Canada's inflation rate cools more than expected
Canada’s inflation rate slowed to 1.8 per cent in February, down from 2.3 per cent in January, as the end of the GST/HST holiday a year earlier caused headline inflation to decelerate.
In its latest consumer price index (CPI) report released Monday, Statistics Canada said the temporary sales tax exemption, which ended on Feb. 15, 2025, “resulted in monthly price increases for affected products in that month, which put downward pressure on year-over-year price change in February 2026.”
Economists had expected an inflation rate of 1.9 per cent.
Even with deceleration from the base-year effect, the price of food purchased from restaurants rose 7.8 per cent year-over-year, while alcoholic beverages served in licensed establishments climbed 6.8 per cent and toys, games and hobby supplies (excluding video games) were up 5.4 per cent.
Prices for food purchased from stores rose 4.1 per cent compared to a year earlier, down from 4.8 per cent in January. The slowdown was broad-based but “modest” and driven by a deceleration in prices for fresh or frozen beef, which rose 13.9 per cent in February after increasing 18.8 per cent in January.
Statistics Canada noted that while growth slowed last month, grocery prices have risen more than 30 per cent over the last five years.
Excluding the effect of the GST/HST holiday, the CPI rose 1.9 per cent in February compared to a year earlier.
The agency also said year-over-year declines in a range of indexes contributed to downward pressure last month, including homeowners’ replacement cost, other owned accommodation expenses and travel tours.
Claire Fan, senior economist at Royal Bank of Canada, said in a note that CPI-median and CPI-trim offer “clearer reads” because they exclude volatile monthly swings and indirect tax changes. Both measures rose 2.3 per cent in February and have cooled off in recent months after reaching 3.1 per cent in September.
“While the moderation in those core CPI measures is welcome as it suggests easing demand-driven inflation pressure, Canadian households continue to face supply-side headwinds, particularly in grocery items like beef and coffee where production disruptions from adverse weather take time to resolve,” Fan said.
The removal of the consumer carbon tax in April 2025 continued to affect Gasoline prices , which fell 14.2 per cent in February.

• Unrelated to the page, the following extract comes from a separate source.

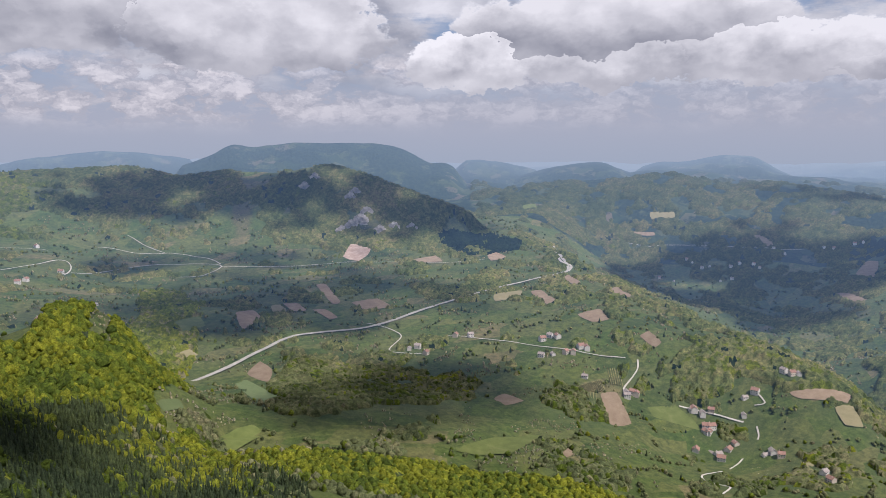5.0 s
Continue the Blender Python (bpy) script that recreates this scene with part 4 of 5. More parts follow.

The smaller year-over-year decline from January’s 16.7 per cent was due to the price of crude oil climbing in the lead-up to the war in Iran and supply disruptions in some producer countries.
Leslie Preston, managing director and senior economist at Toronto-Dominion Bank, said in a note that Canada’s cooling inflation is “backward looking” now that gas prices have spiked in the wake of the U.S.-Israel war with Iran.
“We expect higher energy costs will lift headline inflation close to three per cent in the months ahead, but the effect on the Bank of Canada’s core measures should be more modest,” Preston said in a note. “Core inflation is expected to stay reasonably close to the two per cent target on a year-on-year basis this year.”
The latest data comes two days before the Bank of Canada releases its next interest rate decision. The central bank maintained its benchmark interest rate at 2.25 per cent for the third time in a row at its last announcement on Jan. 28, and economists expect another pause on March 18.
“We don’t expect the Bank of Canada to rush to respond, until gaining more clarity on the scope, duration, and growth-inflation trade-off of the current shock,” said Fan.